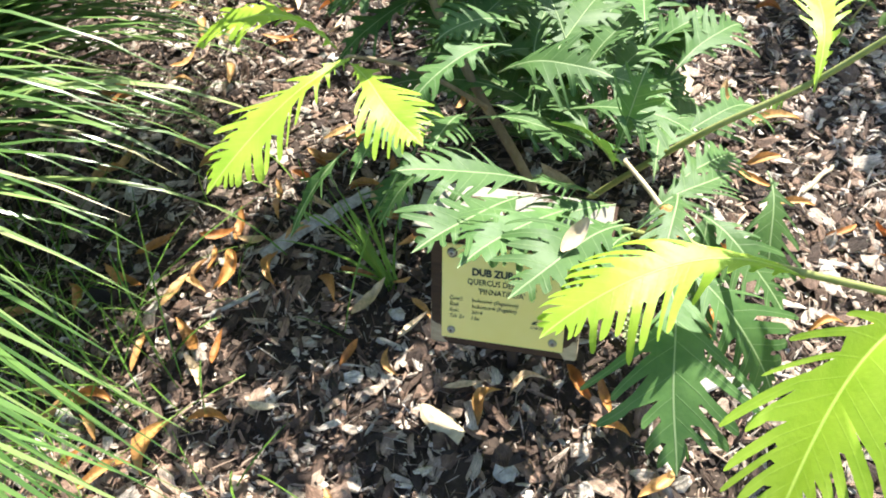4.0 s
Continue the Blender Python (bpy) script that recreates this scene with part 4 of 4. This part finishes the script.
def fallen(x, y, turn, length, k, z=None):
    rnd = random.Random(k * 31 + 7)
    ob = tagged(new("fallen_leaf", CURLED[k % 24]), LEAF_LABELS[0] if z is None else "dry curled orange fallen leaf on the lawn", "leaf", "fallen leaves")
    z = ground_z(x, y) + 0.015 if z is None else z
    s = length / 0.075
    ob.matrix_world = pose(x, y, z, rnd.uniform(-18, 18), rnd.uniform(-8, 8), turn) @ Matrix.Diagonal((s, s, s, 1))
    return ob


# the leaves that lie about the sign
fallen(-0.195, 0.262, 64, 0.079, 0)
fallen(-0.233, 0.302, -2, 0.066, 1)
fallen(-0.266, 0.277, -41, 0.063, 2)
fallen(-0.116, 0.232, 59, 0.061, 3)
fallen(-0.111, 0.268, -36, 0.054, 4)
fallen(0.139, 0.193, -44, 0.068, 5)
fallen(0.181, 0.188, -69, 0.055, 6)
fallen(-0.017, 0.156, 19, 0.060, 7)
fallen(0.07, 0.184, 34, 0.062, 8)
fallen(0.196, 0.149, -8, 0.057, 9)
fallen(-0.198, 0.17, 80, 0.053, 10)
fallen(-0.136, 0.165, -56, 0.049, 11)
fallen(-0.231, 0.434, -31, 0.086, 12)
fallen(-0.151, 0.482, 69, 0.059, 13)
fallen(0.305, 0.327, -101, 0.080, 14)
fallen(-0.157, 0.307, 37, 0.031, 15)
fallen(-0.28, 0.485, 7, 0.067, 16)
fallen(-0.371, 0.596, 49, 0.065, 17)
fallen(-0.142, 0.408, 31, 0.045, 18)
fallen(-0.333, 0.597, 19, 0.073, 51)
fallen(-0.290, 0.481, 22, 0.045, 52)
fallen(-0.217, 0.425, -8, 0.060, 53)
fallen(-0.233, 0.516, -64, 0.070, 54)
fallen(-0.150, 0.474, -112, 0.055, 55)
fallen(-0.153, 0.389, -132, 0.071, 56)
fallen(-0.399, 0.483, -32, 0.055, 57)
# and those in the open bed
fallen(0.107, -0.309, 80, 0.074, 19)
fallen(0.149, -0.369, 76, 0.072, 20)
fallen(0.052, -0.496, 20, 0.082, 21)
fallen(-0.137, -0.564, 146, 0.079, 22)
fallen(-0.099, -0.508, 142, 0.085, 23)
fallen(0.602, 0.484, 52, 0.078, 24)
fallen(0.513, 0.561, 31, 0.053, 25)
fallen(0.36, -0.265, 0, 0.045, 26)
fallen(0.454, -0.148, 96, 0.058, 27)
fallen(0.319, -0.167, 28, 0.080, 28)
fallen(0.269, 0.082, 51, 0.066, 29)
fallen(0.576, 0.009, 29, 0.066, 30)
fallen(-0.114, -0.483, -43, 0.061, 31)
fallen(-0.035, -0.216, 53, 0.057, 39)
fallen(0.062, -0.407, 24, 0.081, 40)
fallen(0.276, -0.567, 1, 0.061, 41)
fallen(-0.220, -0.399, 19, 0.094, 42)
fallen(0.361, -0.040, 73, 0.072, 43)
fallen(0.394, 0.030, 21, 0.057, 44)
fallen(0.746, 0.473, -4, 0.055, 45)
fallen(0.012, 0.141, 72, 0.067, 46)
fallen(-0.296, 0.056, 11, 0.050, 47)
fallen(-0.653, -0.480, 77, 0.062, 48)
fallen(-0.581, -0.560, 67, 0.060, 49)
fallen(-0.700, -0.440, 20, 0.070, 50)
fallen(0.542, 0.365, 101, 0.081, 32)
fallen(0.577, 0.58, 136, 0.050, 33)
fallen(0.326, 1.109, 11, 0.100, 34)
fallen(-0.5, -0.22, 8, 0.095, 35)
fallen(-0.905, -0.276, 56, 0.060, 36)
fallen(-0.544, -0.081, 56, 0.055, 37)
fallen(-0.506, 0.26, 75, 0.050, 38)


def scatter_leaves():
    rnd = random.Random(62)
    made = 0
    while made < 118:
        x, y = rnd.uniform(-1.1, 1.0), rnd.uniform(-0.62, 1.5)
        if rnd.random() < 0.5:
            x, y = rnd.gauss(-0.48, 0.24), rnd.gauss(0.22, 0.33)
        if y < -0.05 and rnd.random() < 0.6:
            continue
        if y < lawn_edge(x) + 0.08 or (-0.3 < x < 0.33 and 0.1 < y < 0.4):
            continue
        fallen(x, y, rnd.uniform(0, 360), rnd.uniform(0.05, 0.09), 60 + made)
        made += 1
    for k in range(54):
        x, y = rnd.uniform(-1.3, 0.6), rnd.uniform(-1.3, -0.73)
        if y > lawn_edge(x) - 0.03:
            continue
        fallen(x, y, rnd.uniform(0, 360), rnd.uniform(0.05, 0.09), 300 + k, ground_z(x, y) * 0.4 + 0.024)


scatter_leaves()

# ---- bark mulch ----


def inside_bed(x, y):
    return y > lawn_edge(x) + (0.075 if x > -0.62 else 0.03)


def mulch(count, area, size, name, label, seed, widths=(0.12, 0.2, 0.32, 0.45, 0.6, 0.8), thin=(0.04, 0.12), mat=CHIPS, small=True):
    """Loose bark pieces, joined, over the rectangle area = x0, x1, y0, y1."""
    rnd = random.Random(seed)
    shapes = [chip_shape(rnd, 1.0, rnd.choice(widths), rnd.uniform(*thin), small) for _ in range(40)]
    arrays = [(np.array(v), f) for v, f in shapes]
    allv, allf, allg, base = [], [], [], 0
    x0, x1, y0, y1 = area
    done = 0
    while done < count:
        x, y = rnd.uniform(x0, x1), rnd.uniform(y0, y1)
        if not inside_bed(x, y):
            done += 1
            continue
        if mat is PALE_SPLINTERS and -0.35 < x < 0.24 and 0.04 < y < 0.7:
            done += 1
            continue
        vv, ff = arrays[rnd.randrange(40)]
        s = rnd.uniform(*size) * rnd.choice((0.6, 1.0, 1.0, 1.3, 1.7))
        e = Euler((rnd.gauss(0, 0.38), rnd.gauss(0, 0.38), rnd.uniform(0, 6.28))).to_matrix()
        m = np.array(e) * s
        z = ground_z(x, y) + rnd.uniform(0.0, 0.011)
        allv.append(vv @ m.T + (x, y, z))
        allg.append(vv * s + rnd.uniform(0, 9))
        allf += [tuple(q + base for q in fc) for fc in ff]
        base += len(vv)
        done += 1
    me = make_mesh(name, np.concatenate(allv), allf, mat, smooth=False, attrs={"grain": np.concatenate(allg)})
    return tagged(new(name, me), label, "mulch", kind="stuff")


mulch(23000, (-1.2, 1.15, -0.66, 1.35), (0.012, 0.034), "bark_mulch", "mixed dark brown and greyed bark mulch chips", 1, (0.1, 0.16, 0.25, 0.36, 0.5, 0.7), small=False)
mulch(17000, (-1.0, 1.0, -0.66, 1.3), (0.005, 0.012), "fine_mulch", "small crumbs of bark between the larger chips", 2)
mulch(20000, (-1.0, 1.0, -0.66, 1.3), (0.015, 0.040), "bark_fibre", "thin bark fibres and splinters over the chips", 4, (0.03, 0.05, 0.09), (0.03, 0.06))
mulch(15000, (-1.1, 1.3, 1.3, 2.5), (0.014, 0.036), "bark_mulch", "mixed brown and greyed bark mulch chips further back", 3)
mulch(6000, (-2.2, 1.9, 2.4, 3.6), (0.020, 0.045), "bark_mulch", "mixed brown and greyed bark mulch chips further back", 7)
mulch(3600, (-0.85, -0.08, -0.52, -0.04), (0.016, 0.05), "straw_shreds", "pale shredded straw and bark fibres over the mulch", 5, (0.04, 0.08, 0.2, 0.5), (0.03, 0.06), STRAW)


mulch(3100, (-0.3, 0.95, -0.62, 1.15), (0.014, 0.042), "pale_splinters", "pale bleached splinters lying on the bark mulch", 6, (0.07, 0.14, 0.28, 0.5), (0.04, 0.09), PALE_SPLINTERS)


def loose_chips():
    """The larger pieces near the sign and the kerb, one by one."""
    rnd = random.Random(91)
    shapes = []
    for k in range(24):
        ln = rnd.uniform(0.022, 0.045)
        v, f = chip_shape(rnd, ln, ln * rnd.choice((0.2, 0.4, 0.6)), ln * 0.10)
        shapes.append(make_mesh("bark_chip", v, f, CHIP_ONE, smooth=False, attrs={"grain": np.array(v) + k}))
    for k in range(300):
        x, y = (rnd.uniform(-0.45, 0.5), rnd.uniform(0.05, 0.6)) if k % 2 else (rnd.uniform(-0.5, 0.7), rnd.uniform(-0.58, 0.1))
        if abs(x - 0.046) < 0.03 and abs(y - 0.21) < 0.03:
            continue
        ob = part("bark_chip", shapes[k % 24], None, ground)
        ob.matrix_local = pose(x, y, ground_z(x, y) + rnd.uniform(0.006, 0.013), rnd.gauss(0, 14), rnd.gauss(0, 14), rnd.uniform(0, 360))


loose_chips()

## Exercise description
How many of the lines above include the string "part"? Reply with the number by itself.

## Written response
2